TASK TO CARRY OUT :: Repeat exactly, and only, the lines from the one that contains "ob = bpy.data.objects.new(name, data)" through the one that contains "radians(degrees), 0.01, 5000", both ends included.
* * * * *
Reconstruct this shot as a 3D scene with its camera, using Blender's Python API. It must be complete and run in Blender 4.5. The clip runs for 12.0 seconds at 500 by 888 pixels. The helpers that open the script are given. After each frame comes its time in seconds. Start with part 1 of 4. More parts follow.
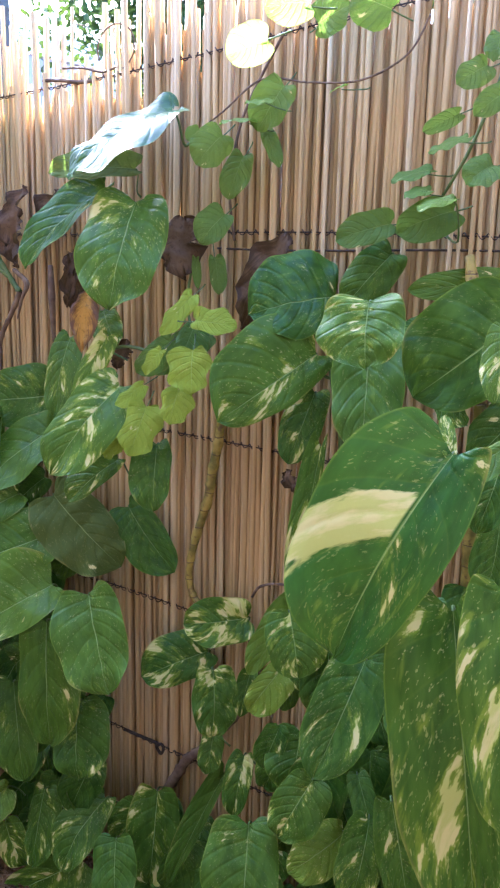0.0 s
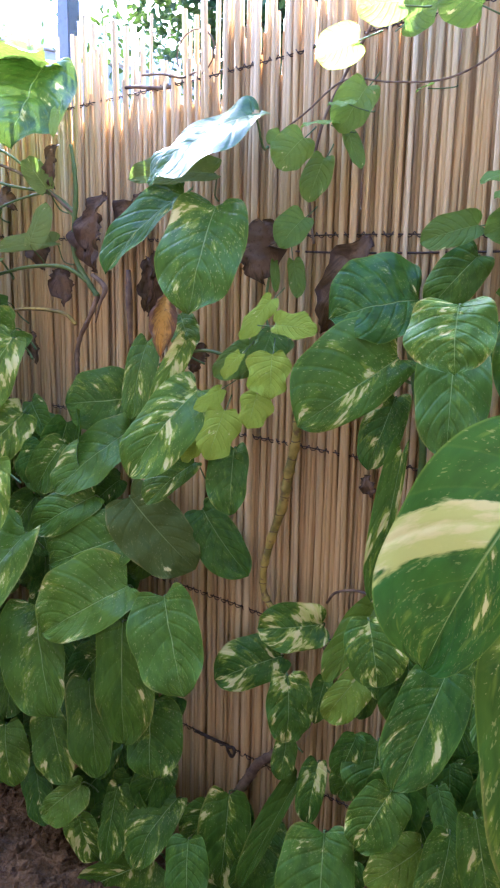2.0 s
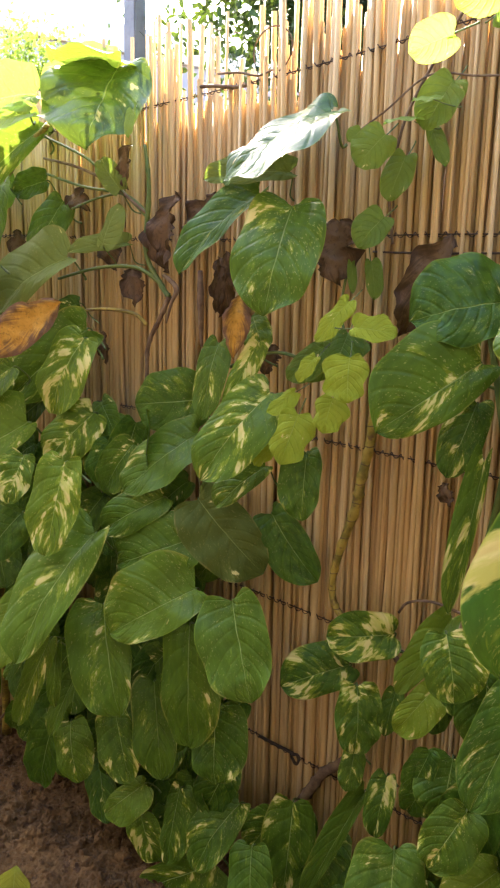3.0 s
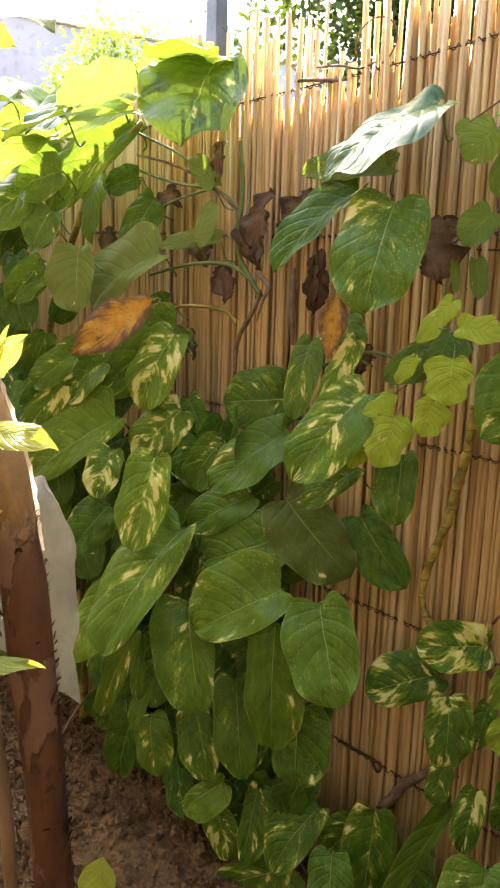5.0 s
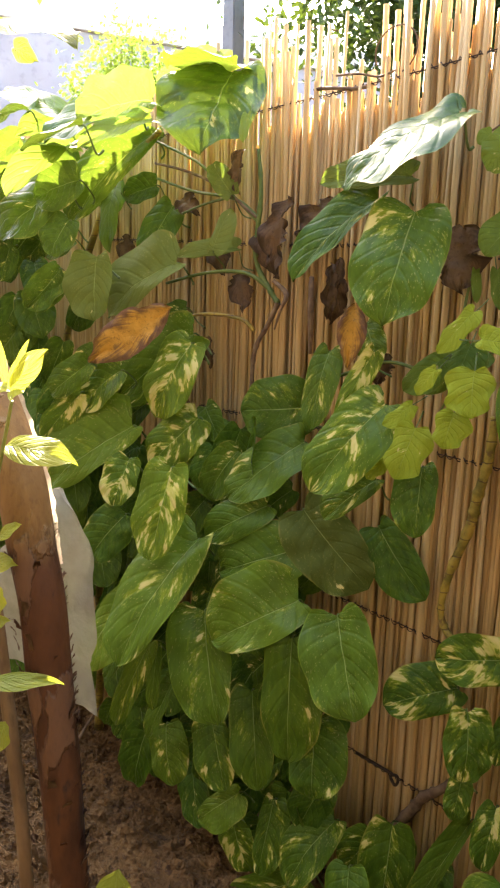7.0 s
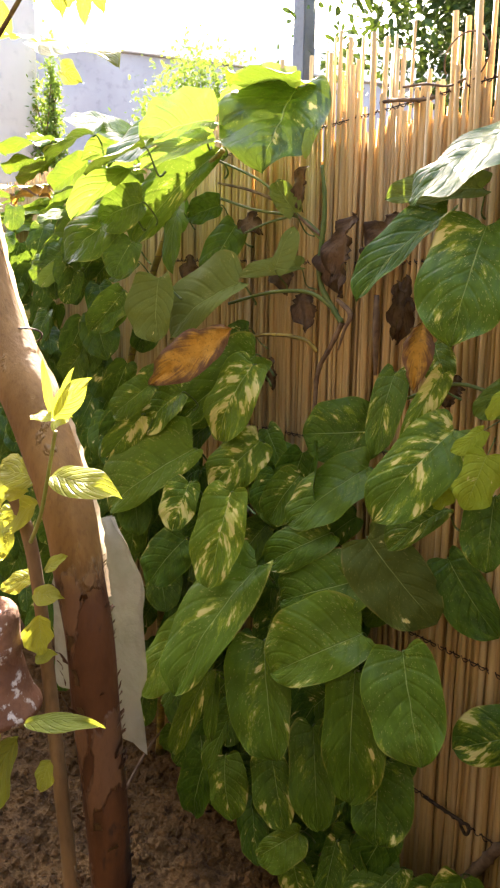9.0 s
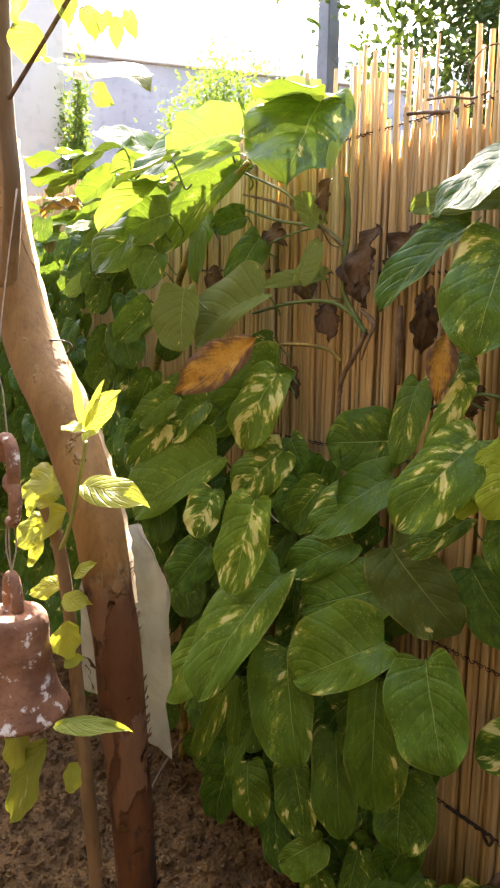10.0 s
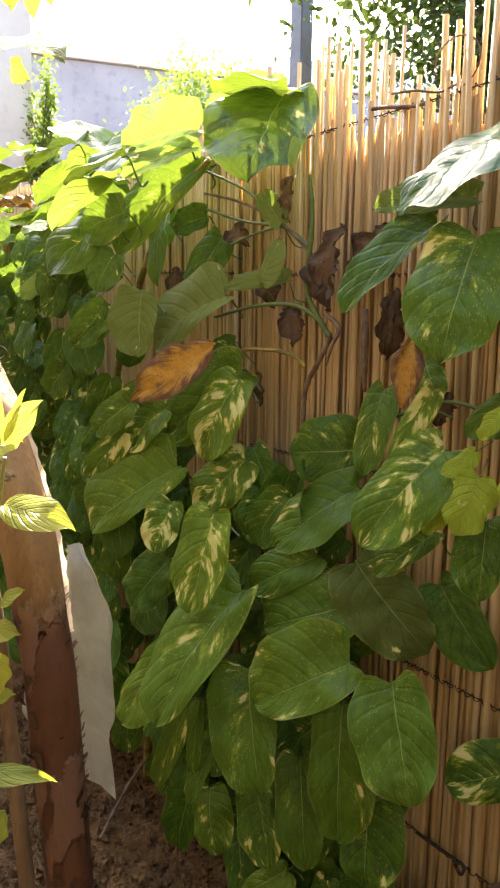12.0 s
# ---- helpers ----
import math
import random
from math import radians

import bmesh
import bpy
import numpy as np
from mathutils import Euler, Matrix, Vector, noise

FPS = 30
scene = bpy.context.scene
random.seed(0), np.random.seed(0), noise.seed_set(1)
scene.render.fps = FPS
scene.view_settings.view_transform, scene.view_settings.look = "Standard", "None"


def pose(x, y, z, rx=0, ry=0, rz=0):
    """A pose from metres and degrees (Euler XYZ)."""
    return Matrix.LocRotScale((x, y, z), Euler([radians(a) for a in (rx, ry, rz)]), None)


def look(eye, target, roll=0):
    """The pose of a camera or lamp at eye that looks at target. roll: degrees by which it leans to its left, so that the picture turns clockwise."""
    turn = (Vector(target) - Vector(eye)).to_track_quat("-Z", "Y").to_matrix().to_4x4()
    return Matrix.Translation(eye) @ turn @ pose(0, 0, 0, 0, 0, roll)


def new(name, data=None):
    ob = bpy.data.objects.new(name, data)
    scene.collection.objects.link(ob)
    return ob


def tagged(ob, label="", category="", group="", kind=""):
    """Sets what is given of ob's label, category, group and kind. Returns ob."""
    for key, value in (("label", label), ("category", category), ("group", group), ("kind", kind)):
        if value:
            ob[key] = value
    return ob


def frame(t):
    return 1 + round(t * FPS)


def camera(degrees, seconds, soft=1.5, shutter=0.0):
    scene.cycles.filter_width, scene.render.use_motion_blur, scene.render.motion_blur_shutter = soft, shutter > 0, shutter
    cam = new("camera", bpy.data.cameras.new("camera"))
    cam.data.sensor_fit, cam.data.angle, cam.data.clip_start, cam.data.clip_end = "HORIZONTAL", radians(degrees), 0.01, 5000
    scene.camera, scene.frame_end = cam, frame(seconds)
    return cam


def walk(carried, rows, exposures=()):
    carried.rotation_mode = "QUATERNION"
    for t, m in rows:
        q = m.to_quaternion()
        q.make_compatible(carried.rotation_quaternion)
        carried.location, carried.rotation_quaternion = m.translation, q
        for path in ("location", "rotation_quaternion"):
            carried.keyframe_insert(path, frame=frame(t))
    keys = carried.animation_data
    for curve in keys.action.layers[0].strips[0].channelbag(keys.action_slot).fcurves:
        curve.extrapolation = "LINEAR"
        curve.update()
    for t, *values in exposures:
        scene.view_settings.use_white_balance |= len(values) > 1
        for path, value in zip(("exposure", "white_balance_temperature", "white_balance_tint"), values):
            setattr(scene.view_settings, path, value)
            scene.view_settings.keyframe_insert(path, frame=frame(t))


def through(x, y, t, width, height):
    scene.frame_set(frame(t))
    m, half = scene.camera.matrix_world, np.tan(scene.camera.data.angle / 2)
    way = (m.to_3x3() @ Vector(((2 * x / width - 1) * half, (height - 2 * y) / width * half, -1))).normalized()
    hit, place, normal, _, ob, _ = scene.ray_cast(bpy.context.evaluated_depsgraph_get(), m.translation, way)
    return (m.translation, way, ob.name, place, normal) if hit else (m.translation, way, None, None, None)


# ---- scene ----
* * * * *
OUTPUT OF THE TASK ::
    ob = bpy.data.objects.new(name, data)
    scene.collection.objects.link(ob)
    return ob


def tagged(ob, label="", category="", group="", kind=""):
    """Sets what is given of ob's label, category, group and kind. Returns ob."""
    for key, value in (("label", label), ("category", category), ("group", group), ("kind", kind)):
        if value:
            ob[key] = value
    return ob


def frame(t):
    return 1 + round(t * FPS)


def camera(degrees, seconds, soft=1.5, shutter=0.0):
    scene.cycles.filter_width, scene.render.use_motion_blur, scene.render.motion_blur_shutter = soft, shutter > 0, shutter
    cam = new("camera", bpy.data.cameras.new("camera"))
    cam.data.sensor_fit, cam.data.angle, cam.data.clip_start, cam.data.clip_end = "HORIZONTAL", radians(degrees), 0.01, 5000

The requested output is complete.